Of course, to get Israel to bargain in good faith, Assad will have to do more than just talk: he will also have to take concrete steps to draw down Syrian support for terrorism. But this too is not as formidable a prerequisite as it seems. Hezbollah's operations have been on the wane of late, with active operations limited to the disputed Shebaa Farms area in recent months. This, in turn, suggests that the outlines of a deal over Hezbollah are already in place, whereby Israel tolerates Hezbollah activity around the Shebaa Farms -- acquiescing to the group's political need to maintain its revolutionary credentials -- provided the group shows restraint elsewhere. Furthermore, Israel's military intelligence chief, citing the "cracking" of the Syria-Iran-Hezbollah nexus, informed the Knesset in early January that Assad had both told terrorist organizations operating out of Damascus to lower their profile and ordered Syrian officials to temper their rhetoric.
Assad's tentative proposal for negotiations indicates that the anti-Israeli and anti-American Syrian old guard would not block a deal on the Golan. Rather, the main problem will be persuading Damascus to stifle its support of Palestinian terrorist groups.

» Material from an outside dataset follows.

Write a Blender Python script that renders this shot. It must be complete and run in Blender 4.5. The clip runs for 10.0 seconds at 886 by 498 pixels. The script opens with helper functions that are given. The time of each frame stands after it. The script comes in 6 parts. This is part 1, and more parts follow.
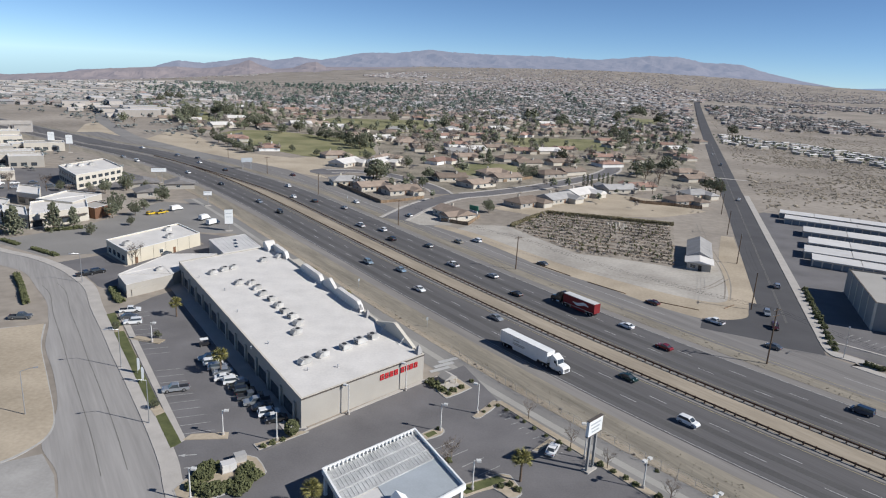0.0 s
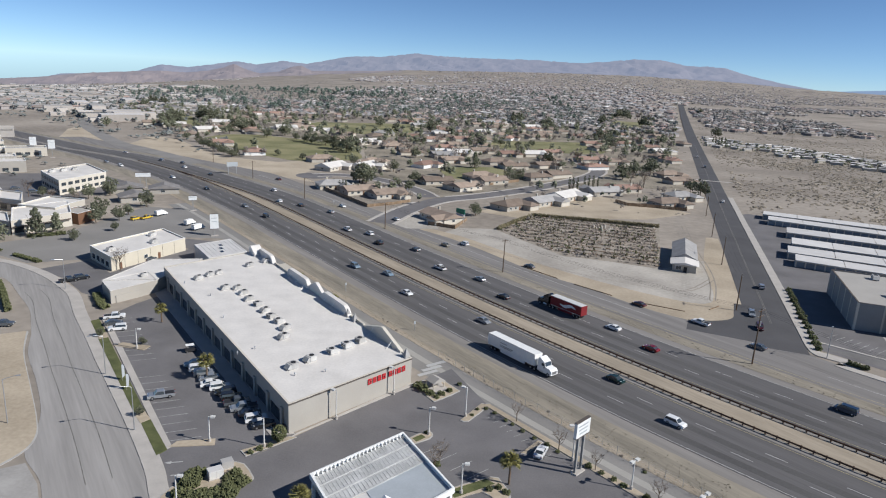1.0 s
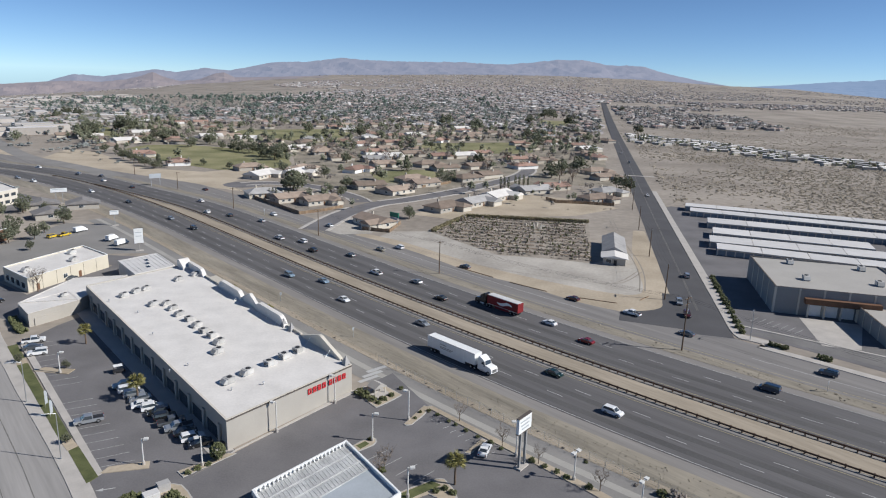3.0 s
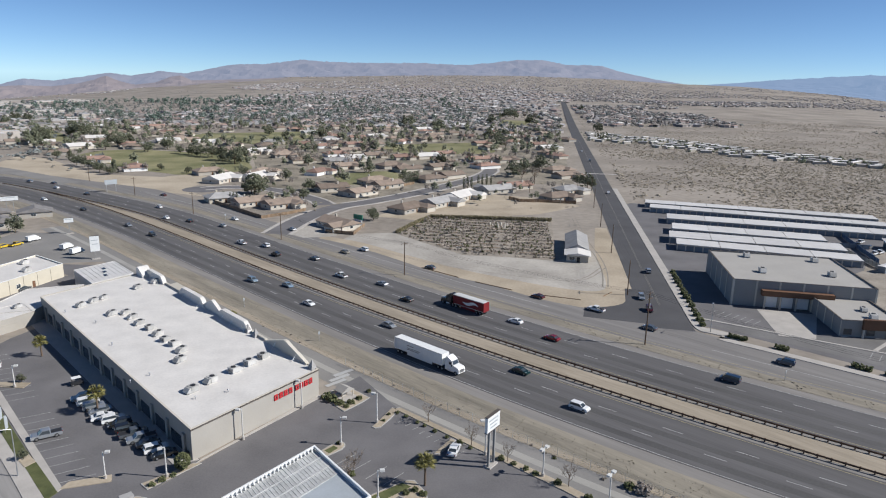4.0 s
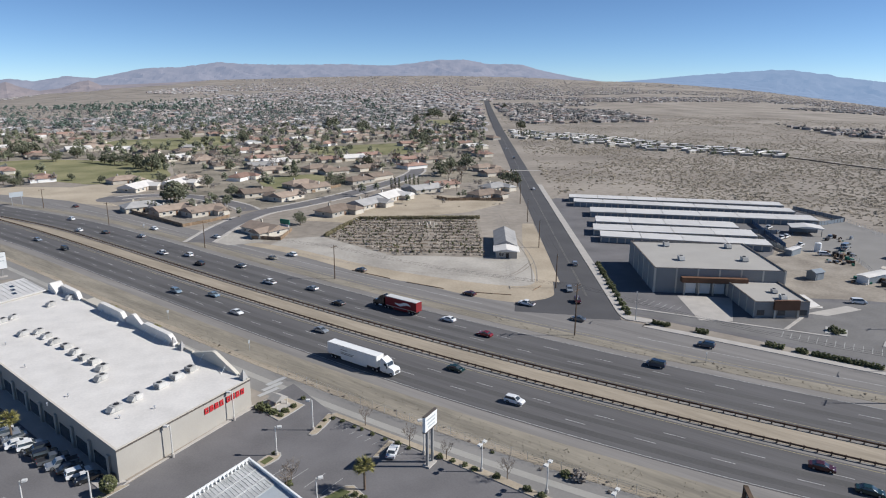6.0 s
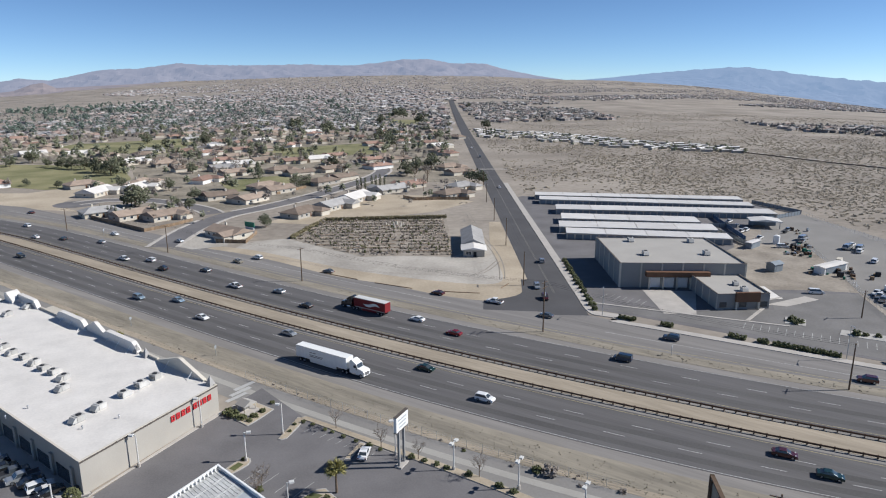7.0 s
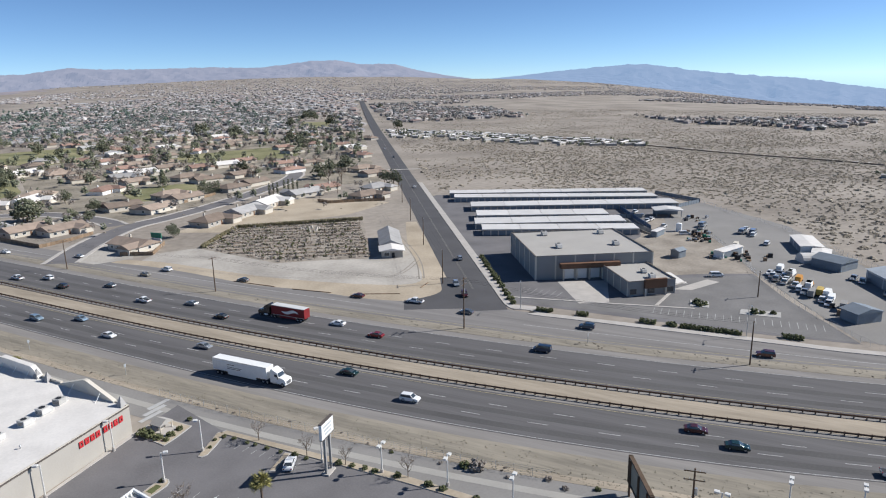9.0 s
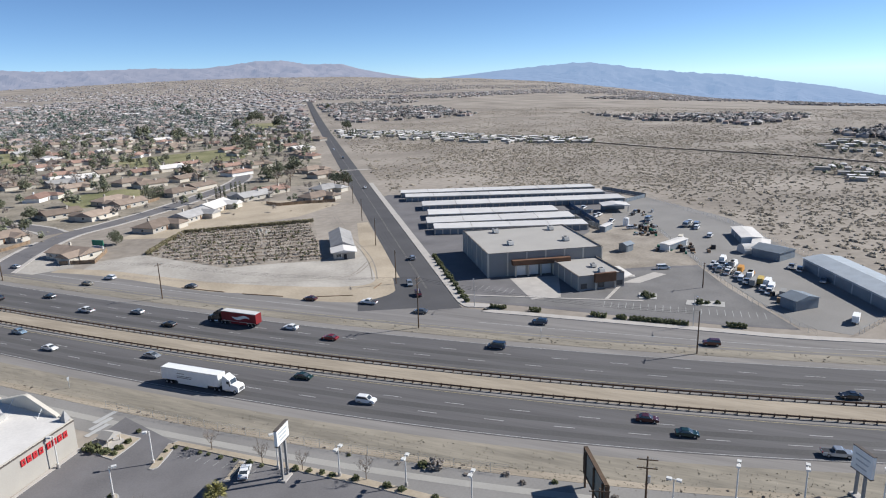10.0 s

Here, domestic pressure stemming from the loss of Syria's economic relationship with Iraq makes Damascus susceptible to incentives. Although Assad is clearly resistant to serious political reform, he appears to regard economic growth as a means of holding would-be political reformers in check and has conveyed to U.S. interlocutors that economic reform is his top priority. This is where U.S. diplomacy could come in: Assad may well be prepared to restrain Palestinian terrorists in exchange for direct and constructive U.S. engagement.
A promising U.S. overture need not include something as dramatic and politically infeasible as a repeal of the Syria Accountability and Lebanese Sovereignty Restoration Act. Even if Congress agreed to it, such an inducement would be premature. Most important, Washington must be sensitive to the Syrian regime's domestic security requirements, recognizing that the old guard is less concerned with Assad's foreign policy than with retaining the financial rewards that flow from Syria's de facto control of Lebanon. In other words, although the old guard would not stand in the way of a deal on the Golan, it could block the loss of Syria's domination of Lebanon.
Given this limited room for maneuver, the United States should exercise restraint in imposing the sanctions authorized by the Syria Accountability and Lebanese Sovereignty Restoration Act. This quiet approach could be coupled with a tacit, but credible, promise that Syrian cooperation would get Syria off the U.S. State Department's list of state sponsors of terrorism and garner Washington's support for Syrian appeals to international financial institutions. The key player for getting a fruitful relationship between the United States and Syria off the ground would be the CIA -- the only agency capable of monitoring Damascus' compliance with American requirements. Fortunately, a promising link between the CIA and Syrian intelligence organizations is already being built on bilateral cooperation against al Qaeda in the wake of the September 11 attacks.
A DOOR AJAR
The biggest obstacle to restarting talks between Syria and Israel currently lies on the Israeli side. The Israeli military, justifiably, does not consider Syria a serious military threat. And any agreement on the Golan would entail giving up Israeli settlements there, a move that would be particularly sensitive given recent announcements by Sharon's government that it plans to withdraw from Gaza and remove some settlements in the West Bank. In any case, these steps have not been well thought out: planning has been wrested from the Israel Defense Forces to an understaffed National Security Council. Nor would it be easy for a Sharon government to put forward a negotiating position regarding the Sea of Galilee that is more flexible than its predecessor's.
But comments by various Israeli officials do indicate some openness to restarting the Syrian track, or at least anxiety about foreclosing that option. Sharon might well be persuaded that exploiting this new opportunity to engage Assad could make the Palestinians wary of their own strategic isolation and could thus spur movement on the Palestinian track. Indeed, the Israeli press has generally urged Sharon not to dismiss Assad's remarks and to test the waters -- albeit cautiously. In mid-January, Israeli President Moshe Katsav even invited Assad to Israel to start peace negotiations. Several days later, Sharon stated to the Knesset, "No one should have any illusions. The price of peace with Syria is leaving the Golan Heights." Syria construed Katsav's invitation as disingenuous, and Sharon's remark was intended to sound a note of caution, perhaps even defiance, rather than resignation. Nevertheless, these developments reveal that the Israeli government is trying on a possible deal for size. They also suggest that some Israeli officials understand that holding on to territory that ultimately must be returned helps justify Syrian misbehavior.
The bottom line is that present circumstances offer the United States what might be a perishable chance to lock Syria into a political process that would make it harder for Assad's government to destabilize the Middle East and could bring an Israeli-Syrian peace settlement within reach. Engaging Syria could also make it easier to manage Iran by curtailing the latter's freedom of action in Lebanon. The ultimate prizes for Washington -- an Israeli-Palestinian settlement and Syria's renunciation of its weapons of mass destruction and ballistic missile programs -- would remain in the distance. But a Golan deal would bring both objectives closer. With Libya, Washington seems to have understood that for coercive diplomacy to be effective, both the phrase's terms must bear weight. If it can get past its stubbornness, it might find that the same insight applies to Syria too.